Dans Parle avec elle, Almodovar multiplie les mises en abîmes. Le film s’ouvre sur un spectacle de la chorégraphe allemande Pina Bausch, Café Müller. Il se fermera également sur une représentation de danse. Entre les deux, Benigno assiste à un court-métrage muet, en noir et blanc, surréaliste et magnifique, dans lequel un savant qu’un accident de laboratoire a fait rétrécir jusqu’à une taille minuscule finit par parcourir avec jubilation le corps de la femme qu’il aime (Paz Vega, la jolie étoile montante de la jeune génération espagnole que la France a pu découvrir la semaine dernière dans Lucia y el sexo). La danse, le cinéma muet, ou encore les photographies de Marco – autant de " médias " d’où la parole est exclue mais pas la communication, au contraire. On pourrait même dire qu’au fond, c’est toujours la même histoire, aussi éternelle que l’homme et que sa solitude, qui est représentée à chaque fois. Tout ça pour en arriver à un échange de regards, se croisant au-dessus d’un siège vide, sublime scène finale où tout ce qui s’apprête à s’écrire est déjà dit sans un mot (et en ayant évité au passage le démonstratif indigeste). Toutes les formes d’expression sont bonnes du moment qu’elles sont ouvertes sur les autres, nous ouvrent sur les autres. Après le décès de Lydia, Marco ne trouve rien de mieux que de partir en reportage au Moyen Orient, région du monde où, hélas, l’incommunicabilité n’est souvent plus un problème individuel ni même social mais a notoirement été élevée au rang de système politique aux sanglantes conséquences. De retour en Espagne, c’est dans l’isolation d’une prison, et à travers un parloir, qu’il retrouve Benigno, avec tous les inconvénients que cela suppose ; de plus, il est contraint de lui cacher qu’Alicia est sortie du coma. Dans Parle avec elle, l’absence de communication conduit immanquablement à la mort…

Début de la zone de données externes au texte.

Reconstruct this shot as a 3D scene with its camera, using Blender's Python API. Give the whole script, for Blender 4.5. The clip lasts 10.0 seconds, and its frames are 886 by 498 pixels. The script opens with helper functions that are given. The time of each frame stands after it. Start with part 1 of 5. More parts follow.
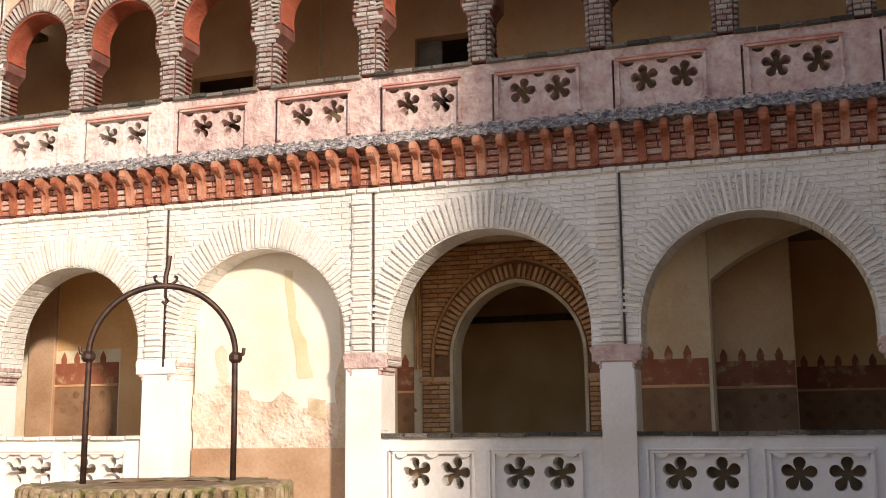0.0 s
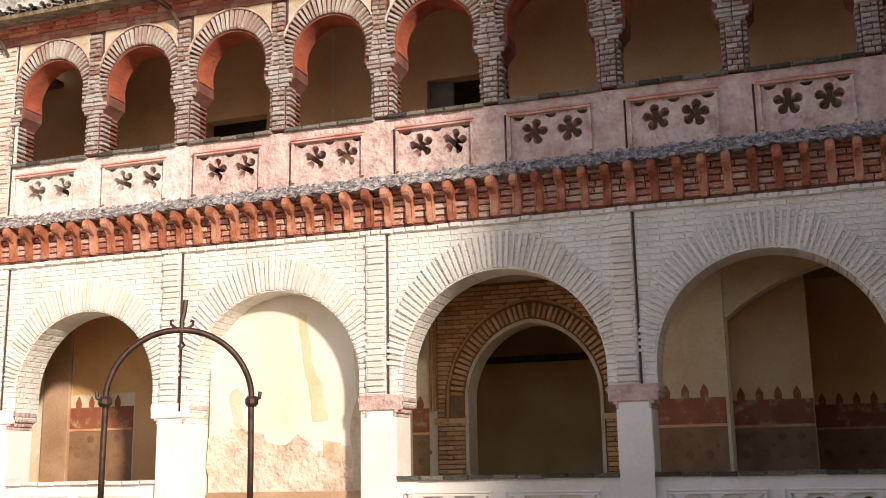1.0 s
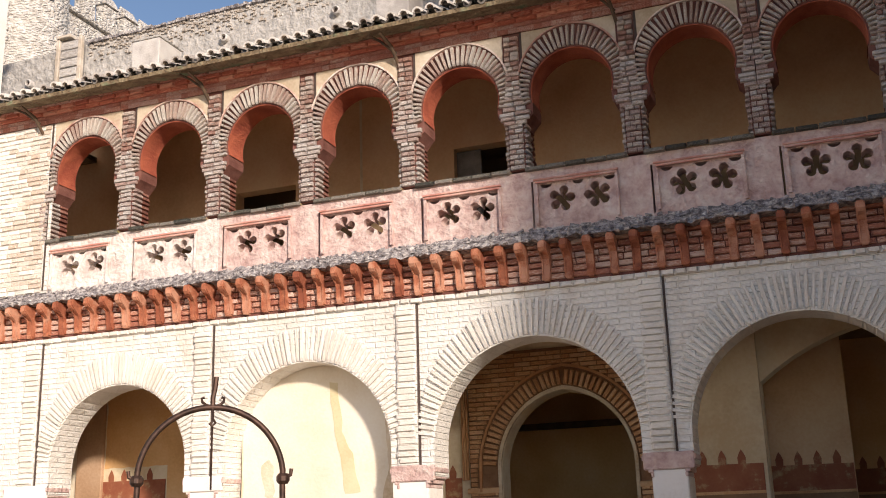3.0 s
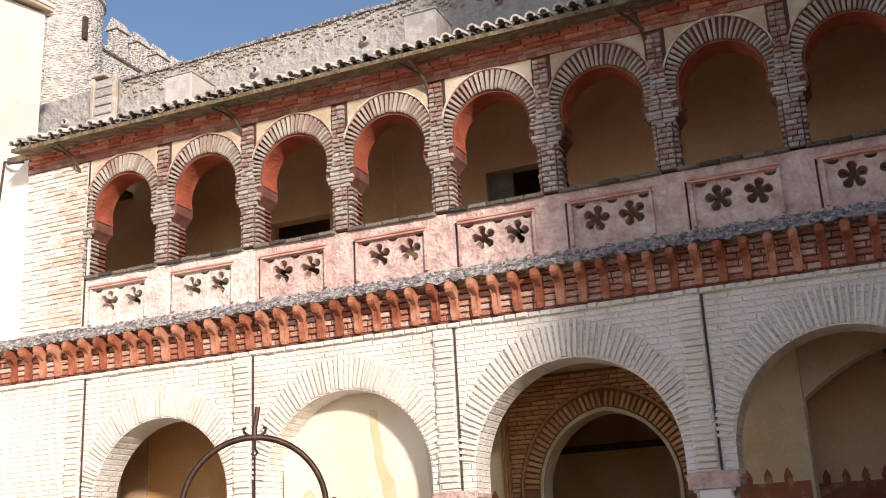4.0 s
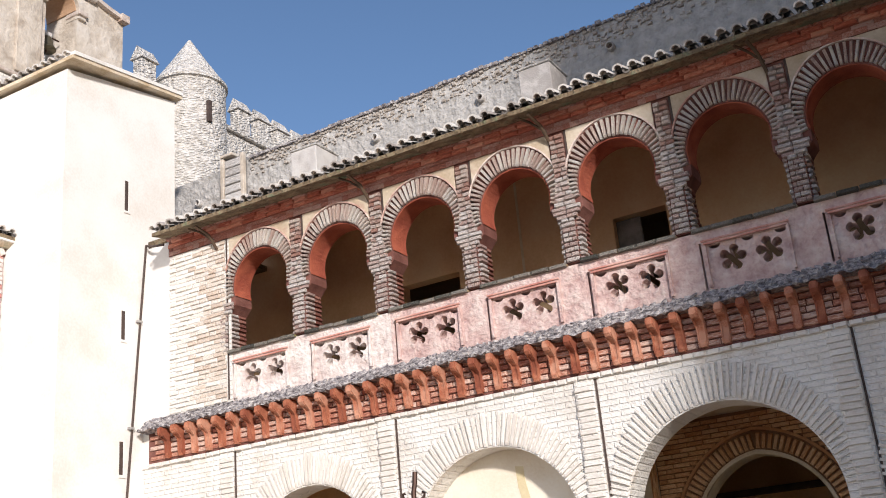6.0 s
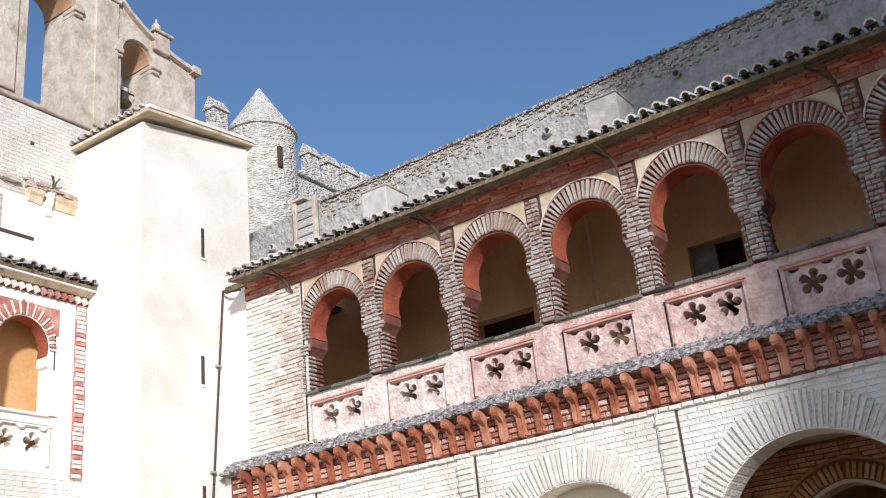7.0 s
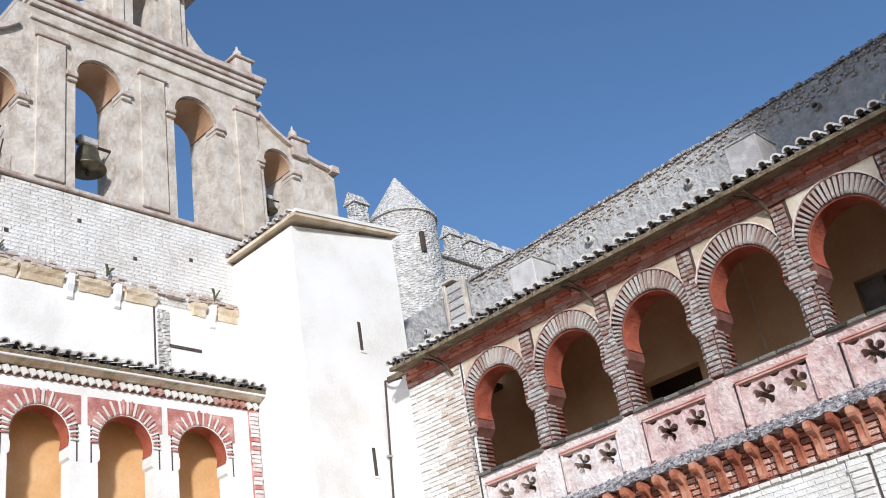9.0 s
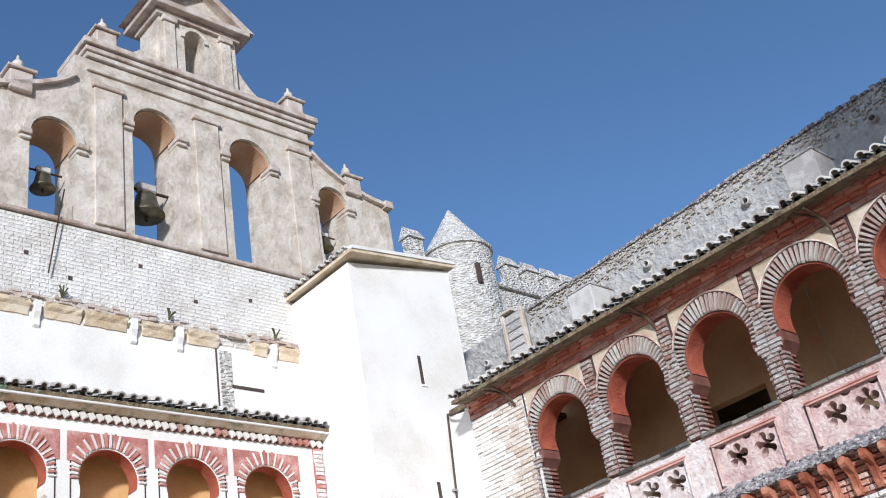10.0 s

Signalons enfin que Pedro Almodovar s’est entouré de nouvelles têtes, comme Javier Camara, formidable interprète de Benigno, et Leonor Watling, qui confère à Alicia la douce présence d’un personnage difficilement oubliable. Dario Grandinetti donne à Marco son relief de faux macho méditerranéen bien plus émotif qu’il ne veut le faire croire. Enfin, Geraldine Chaplin, en professeur de danse, apporte la touche de sensibilité et de délicatesse qui permet définitivement à la combinaison de l’interprétation, du scénario et de la réalisation de faire de Parle avec elle un petit chef-d’œuvre.